- Born: March 8, 1948 (age 78)
- Education: Cornell University

= Byron Grote =

American businessman (born 1948)

Byron Elmer Grote (born March 8, 1948) is an American businessman who served as BP's chief financial officer from 2002 to 2011. He joined the company in 1987 following its acquisition of Standard Oil of Ohio where he had worked since 1979. He retired in 2013.

==Early life==
Byron Elmer Grote was born March 8, 1948.

He received an MS (1967) and PhD (1981) in Quantitative Analysis from the S.C. Johnson Graduate School of Management, Cornell University.

== Career ==
Grote joined Standard Oil of Ohio in 1979. He had management responsibilities in international oil supply planning, logistics and crude oil trading.

In 1985, he was made director of planning for Kennecott, the mining subsidiary of Standard Oil. In 1986 he was appointed vice president of retail sales.

After BP acquired the Standard Oil minority, he was appointed in 1988 as commercial-vice president for the company's Alaskan production activities. He moved to London soon after to become commercial general manager for BP Exploration. In 1992 he became group treasurer and chief executive officer of BP Finance, before moving to Colombia as regional chief executive. In 1995 he returned to London to become deputy chief executive officer of BP Exploration. In 1999, after the merger of BP and Amoco, he was executive vice-president for Exploration and Production.
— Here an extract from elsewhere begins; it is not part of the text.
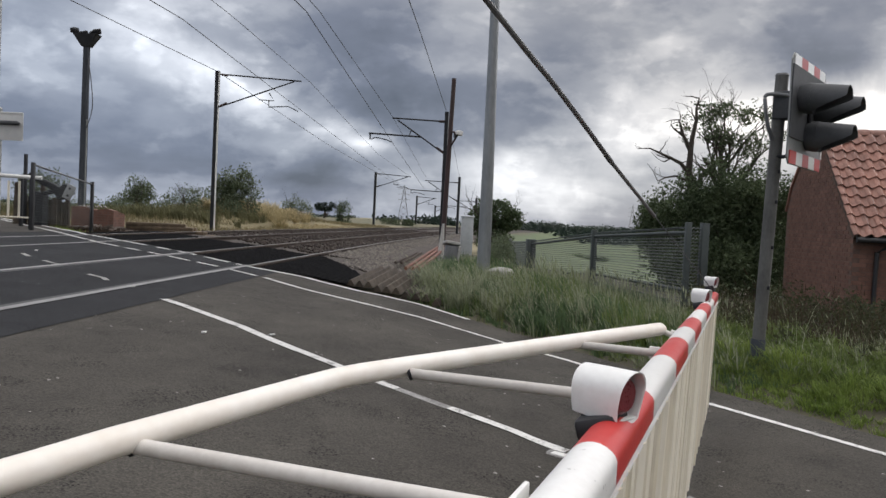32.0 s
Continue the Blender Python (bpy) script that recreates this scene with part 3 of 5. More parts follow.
def make_track(o1, first):
    track = thing("railway_track", "railway track with rusty rails on concrete sleepers curving away", "railway track", "railway tracks")
    for o in (o1, o1 + 1.435):
        far = next(y for y in np.arange(8, 24, 0.05) if near_side(*rail_point(y, o)) < 0.02)
        part("rail", rail_mesh(o, track_z(o), far - 0.2, 160, False), RUST, track, "rusty running rail")
        ys = list(np.arange(far - 0.2, 150, 1.5))
        part("rail_head", ribbon([rail_point(y, o - 0.026) for y in ys], [rail_point(y, o + 0.026) for y in ys], lambda x, y: track_z(o) + 0.003, RAILTOP, 1), RAILTOP, track, "worn shiny rail top")
        part("deck_rail", ribbon([rail_point(y, o - 0.04) for y in np.linspace(-6, far, 40)], [rail_point(y, o + 0.04) for y in np.linspace(-6, far, 40)], road_z, RAILTOP, 1, 0.012), RAILTOP, track, "rail head flush with the crossing deck")
        s = 1 if o == o1 else -1
        part("flangeway", ribbon([rail_point(y, o + s * 0.042) for y in np.linspace(-6, far, 40)], [rail_point(y, o + s * 0.11) for y in np.linspace(-6, far, 40)], road_z, SEAM, 1, 0.009), SEAM, track, "worn flangeway filler beside the rail")
    bm = box((2.5, 0.26, 0.16), Matrix(), 0.02)
    me = finish(bm)
    me.materials.append(SLEEPER)
    y = 13.0 + first
    tilt = math.degrees(math.atan2(track_z(o1 + 1.435) - track_z(o1), 1.435))
    while y < 100:
        x, yy = rail_point(y, o1 + 0.7175)
        turn = -math.degrees(math.atan(0.0085 + 0.00156 * y))
        s = part("sleeper", me, SLEEPER, track)
        s.matrix_basis = pose(x, yy, (track_z(o1) + track_z(o1 + 1.435)) / 2 - 0.232, 0, tilt, turn)
        y += 0.65
    return track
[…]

In 2002 he was appointed to the post of chief financial officer for BP, a position he held until December 2011. In January 2012, he became executive vice president of corporate business activities. He was also a member of BP's board of directors. Grote's annual salary from BP in 2013 was $1,485,000 and his bonus was $710,000 less than half his bonus of $1,742,000 in 2008.